# COLLECTED DATA
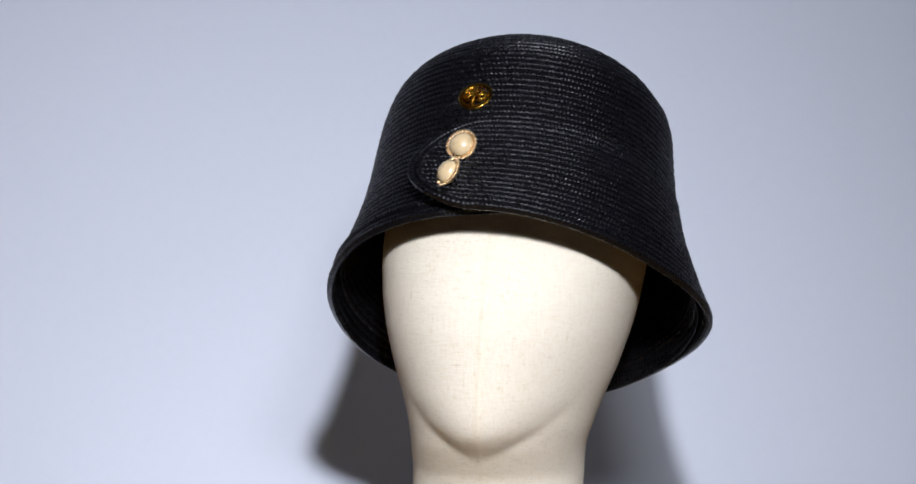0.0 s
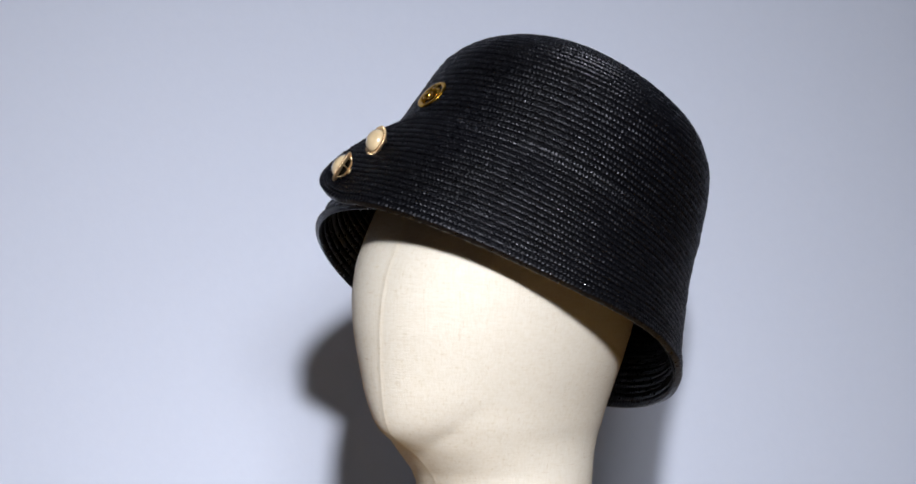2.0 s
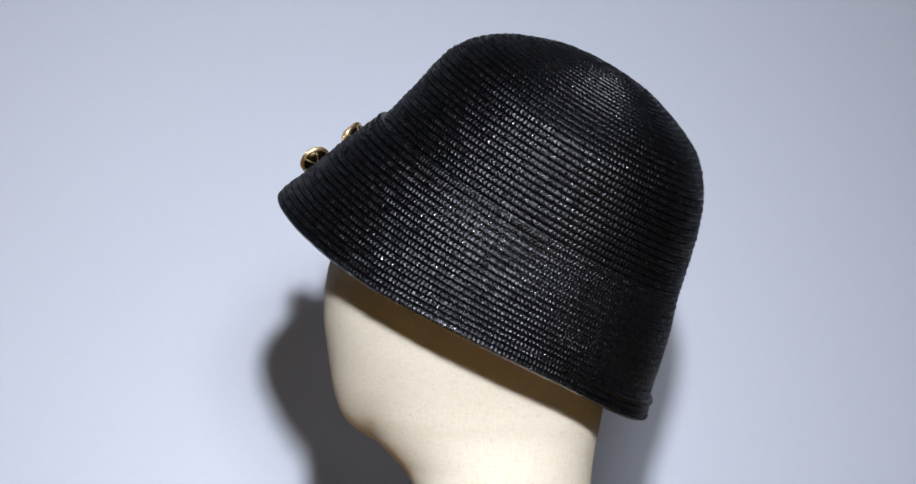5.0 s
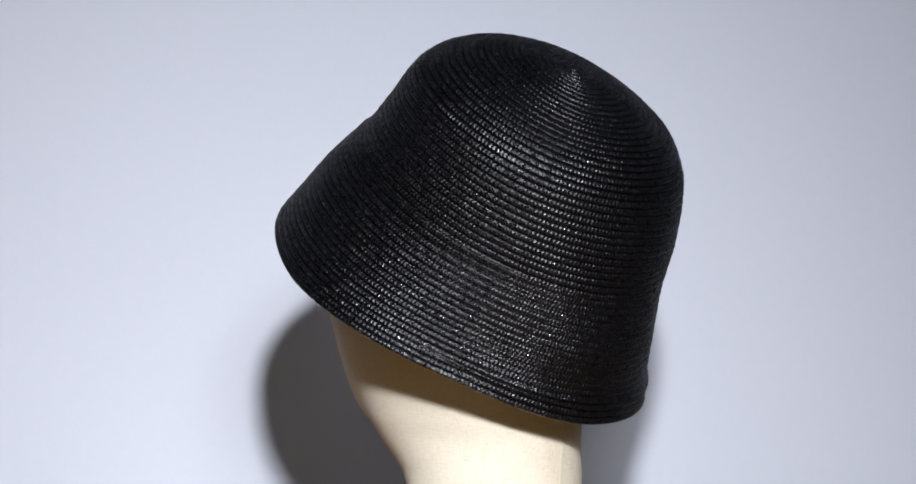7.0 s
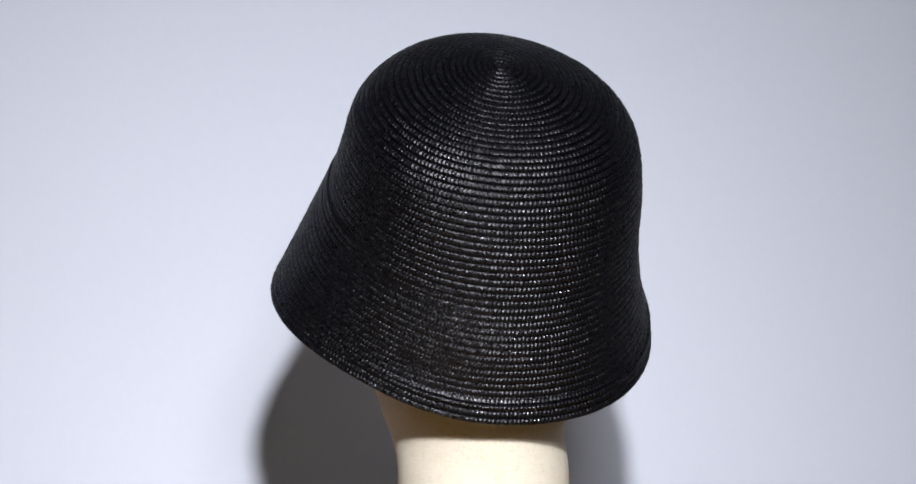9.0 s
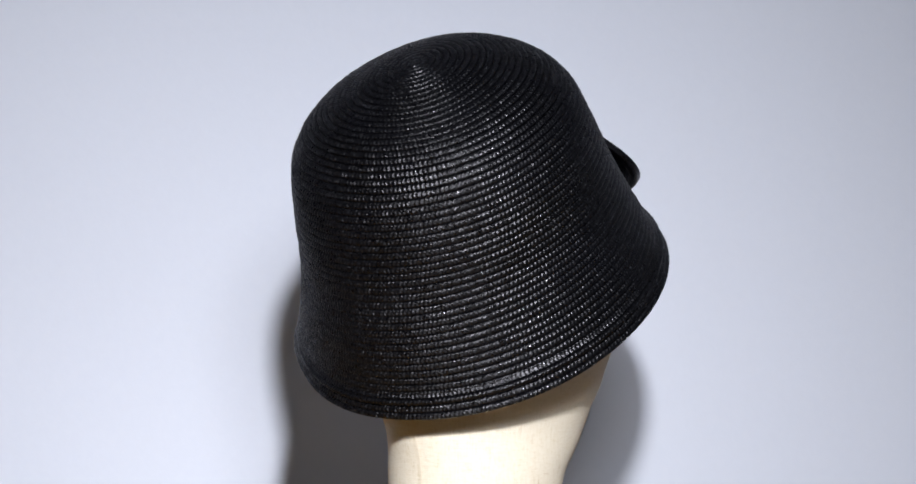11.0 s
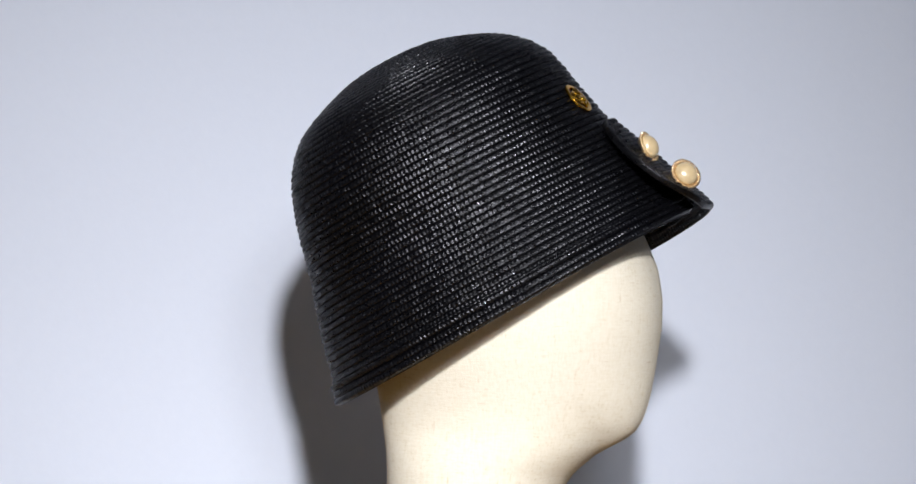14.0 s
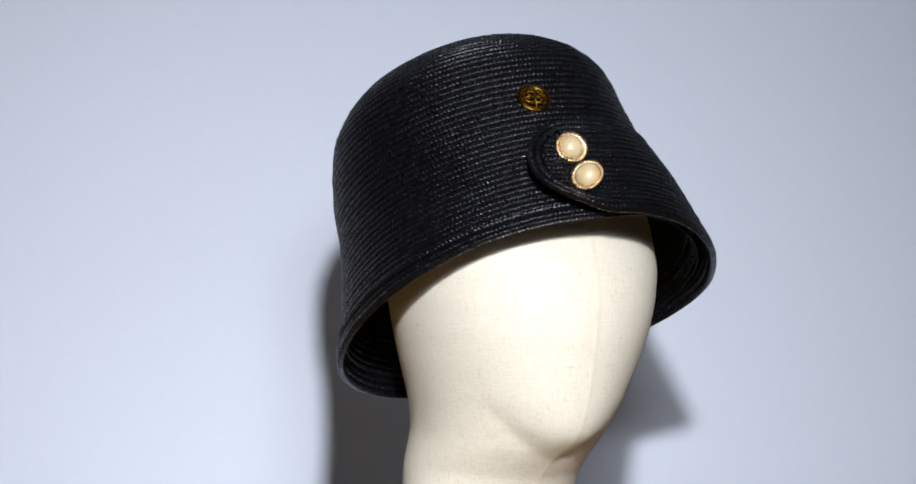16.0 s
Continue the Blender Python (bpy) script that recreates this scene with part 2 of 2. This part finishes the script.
def band_mesh(name, th, s, side_th, side_s, off, width, closed, seed, lift=3.6, thick=6.0):
    """A plaited band along a line on the hat. th, s: its middle; side_th, side_s: the way across it, per unit; off: the distance from the surface at (th, s)."""
    n = len(th)
    rng = np.random.default_rng(seed)
    across = np.array([-0.55, -0.49, -0.4, -0.27, -0.1, 0.05, 0.2, 0.33, 0.45, 0.54])
    rise = np.array([-1.28, 0.35, 0.95, 1.0, 0.98, 0.95, 0.86, 0.68, 0.2, -1.2]) * lift
    phase = rng.uniform(0, 6.28)
    drift = np.cumsum(rng.normal(0, 0.09, n))
    drift -= np.linspace(0, drift[-1], n)
    run = 2 * math.pi / KNOT * np.arange(n) + phase + drift
    slow = np.interp(np.arange(n), np.arange(0, n + 90, 90), rng.normal(0, 0.3, len(np.arange(0, n + 90, 90))))
    if closed:
        slow *= np.clip(np.minimum(np.arange(n), n - np.arange(n)) / 90, 0, 1)
    # each crossing of the plait is a small rounded cushion of its own height
    size = rng.uniform(0.5, 1.45, (2, n // KNOT + 12))
    rings = []
    for a, r in zip(across, rise):
        deep = 0.5 if a < -0.33 else 1.15 if abs(a) < 0.4 else 0.4
        strand = 0 if a < 0.1 else 1
        turn = run + strand * math.pi + a * 4 + 12
        cushion = 1 - 1.9 * (1 - np.abs(np.sin(turn / 2))) ** 1.6
        which = np.floor(turn / (2 * math.pi)).astype(int) % size.shape[1]
        weave = deep * cushion * size[strand][which] + slow
        tv, sv = th + side_th * a * width, s + side_s * a * width
        rings.append(on_hat(tv, sv, off(tv, sv) + r + weave))
    for a, deep in ((0.57, 0.7), (0.5, 1), (0.0, 1), (-0.5, 1), (-0.58, 0.7)):
        tv, sv = th + side_th * a * width, s + side_s * a * width
        rings.append(on_hat(tv, sv, off(tv, sv) - thick * deep + (1.2 if a == 0 else -0.6) * (1 + 0.6 * np.sin(run + 3 * a)) + slow))
    verts = to_world(np.stack(rings, 1)).reshape(-1, 3)
    c = len(rings)
    i = np.arange(n if closed else n - 1)[:, None]
    k = np.arange(c)[None]
    j, l = (i + 1) % n, (k + 1) % c
    faces = np.stack([i * c + k, j * c + k, j * c + l, i * c + l], -1).reshape(-1, 4).tolist()
    if not closed:
        faces += [tuple(reversed(range(c))), tuple((n - 1) * c + k for k in range(c))]
    return mesh_of(name, verts, faces, BRAID)


ROW, STEP, KNOT = 12.0, 1.24, 6
SPAN = 330.0  # radius by which lengths along the flap are reckoned
TAB, FLAP_END, FLAP_LOW, FLAP_TOP = radians(-23.5), radians(192), -14.0, 222.0
FLAP_R, FLAP_MID = (FLAP_TOP - FLAP_LOW) / 2, (FLAP_TOP + FLAP_LOW) / 2


def no_off(th, s):
    return np.zeros_like(th)


def hem_off(th, s):
    return 1.5 + 3.2 * np.exp(-((s - 31) / 5) ** 2) - 2.5 * np.exp(-((s - 43) / 4) ** 2)


def flap_off(th, s):
    """How far the overlapping flap stands off the crown: most at the lower corner of its free end."""
    k = 1 / (1 + np.exp((th - radians(48)) / radians(15)))
    tail = np.clip((th - radians(100)) / radians(90), 0, 1)
    side = np.exp(-((th - radians(104)) / radians(28)) ** 2) * np.exp(-np.clip(s + 14, 0, 400) / 45)
    curl = np.clip((radians(-2) - th) / radians(19), 0, 1.2) ** 1.5
    return 4.5 + k * (3 + 26 * np.clip(1 - s / FLAP_TOP, 0, 1)) + (9 + 21 * np.clip(1 - s / FLAP_TOP, 0, 1)) * curl + 11 * side - 7 * tail


def flap_up(th, s):
    """The flap's lower edge runs into the brim's edge towards the back."""
    return s + 15 * np.clip((th - radians(75)) / radians(60), 0, 1) * np.clip(1 - (s - FLAP_LOW) / 150, 0, 1)


def ring_row(s, seed, off, lift=3.6):
    n = max(25, KNOT * round(2 * math.pi * float(np.interp(s, ARC_S, MEAN_R)) / (KNOT * STEP)))
    th = np.linspace(0, 2 * math.pi, n, endpoint=False) + radians(180)
    th = np.where(th > math.pi, th - 2 * math.pi, th)
    # the lower rows are drawn up under the flap
    tuck = 18 * max(0, 1 - s / 120) / ((1 + np.exp((radians(5) - th) / radians(4))) * (1 + np.exp((th - radians(105)) / radians(9))))
    return band_mesh("braid", th, s + tuck, np.zeros(n), np.ones(n), off, ROW, True, seed, lift)


def flap_row(s, seed):
    r, mid = FLAP_R - 2 * ROW, FLAP_MID
    a0 = TAB * SPAN + FLAP_R - math.sqrt(r * r - (s - mid) ** 2)
    n = int((FLAP_END * SPAN - a0) / STEP)
    th = np.linspace(a0, FLAP_END * SPAN, n) / SPAN
    return band_mesh("braid", th, flap_up(th, np.full(n, s)), np.zeros(n), np.ones(n), flap_off, ROW, False, seed)


def flap_border(inset, seed, lift):
    """A row that runs along the lower edge, round the free end and back along the upper edge."""
    r, mid, end = FLAP_R - inset, FLAP_MID, FLAP_END * SPAN
    a1 = TAB * SPAN + FLAP_R
    line = np.arange(end, a1, -STEP)
    turn = np.linspace(-math.pi / 2, -3 * math.pi / 2, int(math.pi * r / STEP))
    a = np.concatenate([line, a1 + r * np.cos(turn), line[::-1]])
    s = np.concatenate([np.full(len(line), FLAP_LOW + inset), mid + r * np.sin(turn), np.full(len(line), FLAP_TOP - inset)])
    da, ds = np.gradient(a), np.gradient(s)
    g = np.hypot(da, ds)
    return band_mesh("border_braid", a / SPAN, flap_up(a / SPAN, s), ds / g / SPAN, -da / g, flap_off, ROW, False, seed, lift, thick=7.5)


def at_hat(th, s, off):
    return Vector(to_world(on_hat(np.array([th]), np.array([s]), np.array([off])))[0])


def lathe(name, outline, n, mat):
    """A turned body round z: outline as (radius, height) in U."""
    verts = [(r * math.cos(2 * math.pi * k / n) * U, r * math.sin(2 * math.pi * k / n) * U, h * U) for r, h in outline for k in range(n)]
    faces = [(i * n + k, i * n + (k + 1) % n, (i + 1) * n + (k + 1) % n, (i + 1) * n + k) for i in range(len(outline) - 1) for k in range(n)]
    faces += [tuple(reversed(range(n))), tuple((len(outline) - 1) * n + k for k in range(n))]
    return mesh_of(name, verts, faces, mat)


def bead_ring(name, radius, bead, count, mat):
    bm = bmesh.new()
    for k in range(count):
        a = 2 * math.pi * k / count
        m = Matrix.Translation((radius * math.cos(a) * U, radius * math.sin(a) * U, 0.6 * U)) @ Matrix.Rotation(a, 4, "Z") @ Matrix.Diagonal((1.25, 0.85, 0.9, 1))
        bmesh.ops.create_icosphere(bm, subdivisions=2, radius=bead * U, matrix=m)
    for f in bm.faces:
        f.smooth = True
    me = bpy.data.meshes.new(name)
    bm.to_mesh(me)
    bm.free()
    me.materials.append(mat)
    return me


def facing(place, azimuth, elevation, spin=0.0):
    """A pose at place whose z points along the azimuth (0: the front, positive to the wearer's left) and elevation."""
    a, e = radians(azimuth), radians(elevation)
    way = Vector((math.sin(a) * math.cos(e), -math.cos(a) * math.cos(e), math.sin(e)))
    return Matrix.Translation(place) @ way.to_track_quat("Z", "Y").to_matrix().to_4x4() @ pose(0, 0, 0, 0, 0, spin)


def pearl_button(parent, m):
    cup = part("bezel", lathe("bezel", [(21, -4.5), (24.5, -4), (27, -1.2), (27.5, 0.6), (25, 1.8), (22, 1.4), (20, 0.0)], 48, ROSE), parent, "pink-gold metal button setting with beaded rim")
    cup.matrix_local = m
    part("beaded_rim", bead_ring("beaded_rim", 24.8, 2.8, 30, ROSE), cup)
    dome = [(20.6 * math.cos(radians(a)), 0.5 + 15.5 * math.sin(radians(a))) for a in range(0, 88, 6)] + [(0.3, 16.0)]
    part("pearl", lathe("pearl", dome, 48, PEARL), cup, "glossy ivory pearl")
    part("button_back", lathe("button_back", [(6, -10.5), (12, -10), (18, -8), (22.5, -4.6), (23, -3), (19, -1)], 40, TARNISH), cup, "blackened metal back of the button")
    for k in range(6):
        a = radians(60 * k + 15)
        line = [(q * math.cos(a) * U, q * math.sin(a) * U, z * U) for q, z in ((5, -11.6), (12, -11), (18.5, -8.8), (24.5, -3.8))]
        part("strut", tube("strut", line, 1.0 * U, ROSE, 6), cup)
    part("shank", lathe("shank", [(5.5, -16), (5.5, -14), (4, -12.6), (4, -10), (7, -9)], 20, ROSE), cup)
    return cup


def tube(name, points, radius, mat, sides=8):
    pts = [Vector(p) for p in points]
    verts, faces = [], []
    for i, p in enumerate(pts):
        d = (pts[min(i + 1, len(pts) - 1)] - pts[max(i - 1, 0)]).normalized()
        q = d.to_track_quat("Z", "Y").to_matrix()
        for k in range(sides):
            a = 2 * math.pi * k / sides
            verts.append(p + q @ Vector((math.cos(a) * radius, math.sin(a) * radius, 0)))
    for i in range(len(pts) - 1):
        for k in range(sides):
            j = (k + 1) % sides
            faces.append((i * sides + k, i * sides + j, (i + 1) * sides + j, (i + 1) * sides + k))
    faces += [tuple(reversed(range(sides))), tuple((len(pts) - 1) * sides + k for k in range(sides))]
    return mesh_of(name, verts, faces, mat)


def arc_points(cx, cy, r, a0, a1, z=2.0, n=18):
    return [((cx + r * math.cos(radians(a0 + (a1 - a0) * i / n))) * U, (cy + r * math.sin(radians(a0 + (a1 - a0) * i / n))) * U, z * U) for i in range(n + 1)]


def gold_badge(parent, m):
    ring = part("badge_ring", lathe("badge_ring", [(21.5, -1.5), (29, -1.5), (30, 0), (29.5, 2.0), (28, 2.8), (23.5, 2.8), (22, 2.0), (21.5, -1.2)], 64, GOLD), parent, "openwork yellow-gold metal badge")
    ring.matrix_local = m
    for bend in (arc_points(-7, 0, 12, 40, 320), arc_points(7, 0, 12, -140, 140), arc_points(0, 11, 12, 190, 350, 3.2), arc_points(0, -11, 12, 10, 170, 3.2),
                 [(0, -22 * U, 2.4 * U), (0, 0, 4.2 * U), (0, 22 * U, 2.4 * U)], [(-22 * U, -3 * U, 2 * U), (0, 1 * U, 3.6 * U), (22 * U, 3 * U, 2 * U)]):
        part("scroll", tube("scroll", bend, 2.5 * U, GOLD), ring)
    return ring


def cloche_hat():
    hat = tagged(new("cloche_hat"), "black braided straw cloche hat with buttoned flap", "hat")
    for i in range(int((ARC - 6) / ROW) + 1):
        s = (i + 0.5) * ROW
        part("braid", ring_row(s, i, hem_off if i < 4 else no_off, 4.6 if i in (0, 2) else 3.6), hat)
    part("tip_knot", lathe("tip_knot", [(9, -3), (9, 1), (7, 3.5), (3, 4.5), (0.5, 4.7)], 20, BRAID), hat).matrix_local = Matrix.Translation(at_hat(0, ARC, -2)) @ pose(0, 0, 0, HAT_TILT, 0, 0)
    flap = part("flap", flap_border(0.5 * ROW, 200, 3.6), hat, "overlapping black braid flap with rounded free end")
    part("border_braid", flap_border(1.5 * ROW, 201, 3.2), flap)
    count = int((2 * FLAP_R - 4 * ROW) / ROW)
    pitch = (2 * FLAP_R - 4 * ROW) / count
    for i in range(count):
        part("braid", flap_row(FLAP_LOW + 2 * ROW + (i + 0.5) * pitch, 300 + i), flap)
    gold_badge(hat, facing(at_hat(radians(-10.8), 277, 4), -11, 44))
    pearl_button(flap, facing(at_hat(radians(-9.0), 134, 35), -13, 25))
    pearl_button(flap, facing(at_hat(radians(-9.4), 50, 54), -48, 30))
    a, b = at_hat(radians(-9), 128, 24), at_hat(radians(-9.4), 84, 33)
    part("thread", tube("thread", [a, (a + b) / 2 + Vector((0, -1.5 * U, 1 * U)), b], 0.5 * U, BRAID, 6), flap, "fine sewing thread between the two buttons")
    c = at_hat(radians(152), 425, 2)
    part("loose_thread", tube("loose_thread", [c, c + Vector((2, 5, 4)) * U, c + Vector((1, 9, 1)) * U, c + Vector((4, 13, 3)) * U], 0.9 * U, BRAID, 6), hat, "short loose end of black thread")
    return hat


head, hat = mannequin_head(), cloche_hat()

# turn of the turntable: seconds, degrees
TURN = [(0, 0), (0.5, 9.1), (1, 18.3), (1.5, 27.7), (2, 37.4), (2.5, 46.8), (3, 56.2), (3.5, 66.0), (4.2, 79.6), (5.25, 97.5), (6.3, 112.0), (7.2, 126.4), (8, 139.8), (8.6, 151.3), (9.2, 163.4),
        (10.25, 186.6), (11.3, 210.6), (12, 226.2), (12.5, 237.1), (13, 248.3), (13.65, 263.3), (14.5, 283.5), (15, 295.4), (15.5, 307.2), (16, 319.2)]


def motions():
    for thing in (head, hat):
        walk(thing, [(t, pose(0, 0, 0, 0, 0, YAW - a)) for t, a in TURN])


motions()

# WHAT IS ASKED
Exactly how many lines in the data above contain the word "that"? Respond with the number and nothing more.

# TASK OUTPUT
2